* **GIVEN INSTRUCTION**:
Restate the listing that follows word for word, without its pictures.

* **GIVEN DATA**:
= = = = = = =

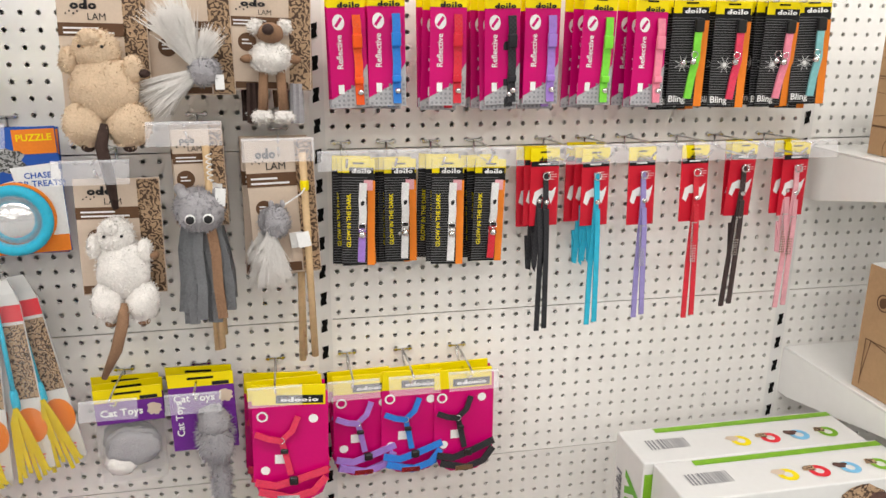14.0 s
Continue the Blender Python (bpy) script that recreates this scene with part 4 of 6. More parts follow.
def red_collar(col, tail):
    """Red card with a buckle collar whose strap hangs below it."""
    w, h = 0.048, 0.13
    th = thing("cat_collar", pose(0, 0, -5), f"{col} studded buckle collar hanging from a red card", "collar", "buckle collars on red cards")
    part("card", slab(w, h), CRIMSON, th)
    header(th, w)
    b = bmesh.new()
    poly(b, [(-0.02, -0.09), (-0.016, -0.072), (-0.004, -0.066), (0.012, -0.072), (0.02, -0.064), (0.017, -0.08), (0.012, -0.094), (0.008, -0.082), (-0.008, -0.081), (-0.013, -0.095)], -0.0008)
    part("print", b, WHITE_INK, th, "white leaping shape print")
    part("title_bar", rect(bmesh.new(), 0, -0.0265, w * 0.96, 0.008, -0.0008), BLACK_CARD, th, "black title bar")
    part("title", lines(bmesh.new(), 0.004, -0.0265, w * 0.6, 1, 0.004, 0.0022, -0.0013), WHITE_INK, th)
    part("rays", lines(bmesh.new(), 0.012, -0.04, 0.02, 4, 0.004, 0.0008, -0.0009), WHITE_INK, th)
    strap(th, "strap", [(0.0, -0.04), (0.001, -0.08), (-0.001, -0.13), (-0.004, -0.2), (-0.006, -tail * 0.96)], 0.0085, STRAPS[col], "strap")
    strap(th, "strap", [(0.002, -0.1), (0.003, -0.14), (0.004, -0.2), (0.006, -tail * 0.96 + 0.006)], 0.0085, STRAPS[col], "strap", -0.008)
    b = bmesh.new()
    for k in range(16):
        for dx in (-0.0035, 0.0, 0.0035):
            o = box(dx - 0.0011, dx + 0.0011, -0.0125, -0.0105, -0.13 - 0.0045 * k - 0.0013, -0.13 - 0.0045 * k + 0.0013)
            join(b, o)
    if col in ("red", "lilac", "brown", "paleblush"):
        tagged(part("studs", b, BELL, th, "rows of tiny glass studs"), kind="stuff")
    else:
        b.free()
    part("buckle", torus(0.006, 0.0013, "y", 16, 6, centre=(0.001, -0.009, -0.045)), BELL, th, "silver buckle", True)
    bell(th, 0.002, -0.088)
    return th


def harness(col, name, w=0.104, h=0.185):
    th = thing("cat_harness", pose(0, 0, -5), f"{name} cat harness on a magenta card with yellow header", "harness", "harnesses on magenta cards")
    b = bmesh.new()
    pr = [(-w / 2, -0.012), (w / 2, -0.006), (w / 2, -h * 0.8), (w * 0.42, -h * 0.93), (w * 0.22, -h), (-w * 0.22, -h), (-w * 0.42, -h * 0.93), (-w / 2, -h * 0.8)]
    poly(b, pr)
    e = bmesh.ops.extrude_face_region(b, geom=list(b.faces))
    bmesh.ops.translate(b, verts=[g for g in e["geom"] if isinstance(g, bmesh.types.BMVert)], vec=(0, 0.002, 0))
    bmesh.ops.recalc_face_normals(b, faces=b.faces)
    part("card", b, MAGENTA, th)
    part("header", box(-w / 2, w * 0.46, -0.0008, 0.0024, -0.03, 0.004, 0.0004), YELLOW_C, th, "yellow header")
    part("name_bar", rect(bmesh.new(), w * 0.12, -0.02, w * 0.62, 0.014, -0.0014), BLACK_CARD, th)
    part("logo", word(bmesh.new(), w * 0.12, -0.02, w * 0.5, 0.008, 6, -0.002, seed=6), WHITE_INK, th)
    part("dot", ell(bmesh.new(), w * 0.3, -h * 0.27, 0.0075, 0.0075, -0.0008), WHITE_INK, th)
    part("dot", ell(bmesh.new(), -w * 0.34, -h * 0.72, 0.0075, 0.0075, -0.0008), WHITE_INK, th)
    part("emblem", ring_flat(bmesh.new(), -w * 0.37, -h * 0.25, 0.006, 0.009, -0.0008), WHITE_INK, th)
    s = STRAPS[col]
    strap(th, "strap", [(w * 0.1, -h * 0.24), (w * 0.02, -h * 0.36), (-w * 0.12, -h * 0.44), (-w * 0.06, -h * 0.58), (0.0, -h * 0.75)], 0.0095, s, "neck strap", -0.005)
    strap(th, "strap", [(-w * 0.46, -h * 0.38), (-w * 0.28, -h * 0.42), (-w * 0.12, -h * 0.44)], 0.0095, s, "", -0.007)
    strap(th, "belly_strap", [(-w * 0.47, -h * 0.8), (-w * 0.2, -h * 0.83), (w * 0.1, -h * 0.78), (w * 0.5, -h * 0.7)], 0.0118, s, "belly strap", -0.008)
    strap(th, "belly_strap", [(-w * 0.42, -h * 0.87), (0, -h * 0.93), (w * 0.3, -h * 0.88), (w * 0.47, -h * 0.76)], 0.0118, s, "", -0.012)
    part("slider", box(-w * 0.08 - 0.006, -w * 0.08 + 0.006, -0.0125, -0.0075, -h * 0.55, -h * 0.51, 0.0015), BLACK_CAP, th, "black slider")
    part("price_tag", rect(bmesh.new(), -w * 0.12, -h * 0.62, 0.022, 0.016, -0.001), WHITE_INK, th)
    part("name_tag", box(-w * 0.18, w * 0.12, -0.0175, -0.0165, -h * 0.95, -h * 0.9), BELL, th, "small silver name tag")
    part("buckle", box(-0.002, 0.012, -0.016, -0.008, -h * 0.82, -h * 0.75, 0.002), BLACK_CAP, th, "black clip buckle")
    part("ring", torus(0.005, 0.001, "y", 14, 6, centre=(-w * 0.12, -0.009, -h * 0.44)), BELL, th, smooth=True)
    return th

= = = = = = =

* **RESPONSE TO THE EXERCISE**:
14.0 s
Continue the Blender Python (bpy) script that recreates this scene with part 4 of 6. More parts follow.
def red_collar(col, tail):
    """Red card with a buckle collar whose strap hangs below it."""
    w, h = 0.048, 0.13
    th = thing("cat_collar", pose(0, 0, -5), f"{col} studded buckle collar hanging from a red card", "collar", "buckle collars on red cards")
    part("card", slab(w, h), CRIMSON, th)
    header(th, w)
    b = bmesh.new()
    poly(b, [(-0.02, -0.09), (-0.016, -0.072), (-0.004, -0.066), (0.012, -0.072), (0.02, -0.064), (0.017, -0.08), (0.012, -0.094), (0.008, -0.082), (-0.008, -0.081), (-0.013, -0.095)], -0.0008)
    part("print", b, WHITE_INK, th, "white leaping shape print")
    part("title_bar", rect(bmesh.new(), 0, -0.0265, w * 0.96, 0.008, -0.0008), BLACK_CARD, th, "black title bar")
    part("title", lines(bmesh.new(), 0.004, -0.0265, w * 0.6, 1, 0.004, 0.0022, -0.0013), WHITE_INK, th)
    part("rays", lines(bmesh.new(), 0.012, -0.04, 0.02, 4, 0.004, 0.0008, -0.0009), WHITE_INK, th)
    strap(th, "strap", [(0.0, -0.04), (0.001, -0.08), (-0.001, -0.13), (-0.004, -0.2), (-0.006, -tail * 0.96)], 0.0085, STRAPS[col], "strap")
    strap(th, "strap", [(0.002, -0.1), (0.003, -0.14), (0.004, -0.2), (0.006, -tail * 0.96 + 0.006)], 0.0085, STRAPS[col], "strap", -0.008)
    b = bmesh.new()
    for k in range(16):
        for dx in (-0.0035, 0.0, 0.0035):
            o = box(dx - 0.0011, dx + 0.0011, -0.0125, -0.0105, -0.13 - 0.0045 * k - 0.0013, -0.13 - 0.0045 * k + 0.0013)
            join(b, o)
    if col in ("red", "lilac", "brown", "paleblush"):
        tagged(part("studs", b, BELL, th, "rows of tiny glass studs"), kind="stuff")
    else:
        b.free()
    part("buckle", torus(0.006, 0.0013, "y", 16, 6, centre=(0.001, -0.009, -0.045)), BELL, th, "silver buckle", True)
    bell(th, 0.002, -0.088)
    return th


def harness(col, name, w=0.104, h=0.185):
    th = thing("cat_harness", pose(0, 0, -5), f"{name} cat harness on a magenta card with yellow header", "harness", "harnesses on magenta cards")
    b = bmesh.new()
    pr = [(-w / 2, -0.012), (w / 2, -0.006), (w / 2, -h * 0.8), (w * 0.42, -h * 0.93), (w * 0.22, -h), (-w * 0.22, -h), (-w * 0.42, -h * 0.93), (-w / 2, -h * 0.8)]
    poly(b, pr)
    e = bmesh.ops.extrude_face_region(b, geom=list(b.faces))
    bmesh.ops.translate(b, verts=[g for g in e["geom"] if isinstance(g, bmesh.types.BMVert)], vec=(0, 0.002, 0))
    bmesh.ops.recalc_face_normals(b, faces=b.faces)
    part("card", b, MAGENTA, th)
    part("header", box(-w / 2, w * 0.46, -0.0008, 0.0024, -0.03, 0.004, 0.0004), YELLOW_C, th, "yellow header")
    part("name_bar", rect(bmesh.new(), w * 0.12, -0.02, w * 0.62, 0.014, -0.0014), BLACK_CARD, th)
    part("logo", word(bmesh.new(), w * 0.12, -0.02, w * 0.5, 0.008, 6, -0.002, seed=6), WHITE_INK, th)
    part("dot", ell(bmesh.new(), w * 0.3, -h * 0.27, 0.0075, 0.0075, -0.0008), WHITE_INK, th)
    part("dot", ell(bmesh.new(), -w * 0.34, -h * 0.72, 0.0075, 0.0075, -0.0008), WHITE_INK, th)
    part("emblem", ring_flat(bmesh.new(), -w * 0.37, -h * 0.25, 0.006, 0.009, -0.0008), WHITE_INK, th)
    s = STRAPS[col]
    strap(th, "strap", [(w * 0.1, -h * 0.24), (w * 0.02, -h * 0.36), (-w * 0.12, -h * 0.44), (-w * 0.06, -h * 0.58), (0.0, -h * 0.75)], 0.0095, s, "neck strap", -0.005)
    strap(th, "strap", [(-w * 0.46, -h * 0.38), (-w * 0.28, -h * 0.42), (-w * 0.12, -h * 0.44)], 0.0095, s, "", -0.007)
    strap(th, "belly_strap", [(-w * 0.47, -h * 0.8), (-w * 0.2, -h * 0.83), (w * 0.1, -h * 0.78), (w * 0.5, -h * 0.7)], 0.0118, s, "belly strap", -0.008)
    strap(th, "belly_strap", [(-w * 0.42, -h * 0.87), (0, -h * 0.93), (w * 0.3, -h * 0.88), (w * 0.47, -h * 0.76)], 0.0118, s, "", -0.012)
    part("slider", box(-w * 0.08 - 0.006, -w * 0.08 + 0.006, -0.0125, -0.0075, -h * 0.55, -h * 0.51, 0.0015), BLACK_CAP, th, "black slider")
    part("price_tag", rect(bmesh.new(), -w * 0.12, -h * 0.62, 0.022, 0.016, -0.001), WHITE_INK, th)
    part("name_tag", box(-w * 0.18, w * 0.12, -0.0175, -0.0165, -h * 0.95, -h * 0.9), BELL, th, "small silver name tag")
    part("buckle", box(-0.002, 0.012, -0.016, -0.008, -h * 0.82, -h * 0.75, 0.002), BLACK_CAP, th, "black clip buckle")
    part("ring", torus(0.005, 0.001, "y", 14, 6, centre=(-w * 0.12, -0.009, -h * 0.44)), BELL, th, smooth=True)
    return th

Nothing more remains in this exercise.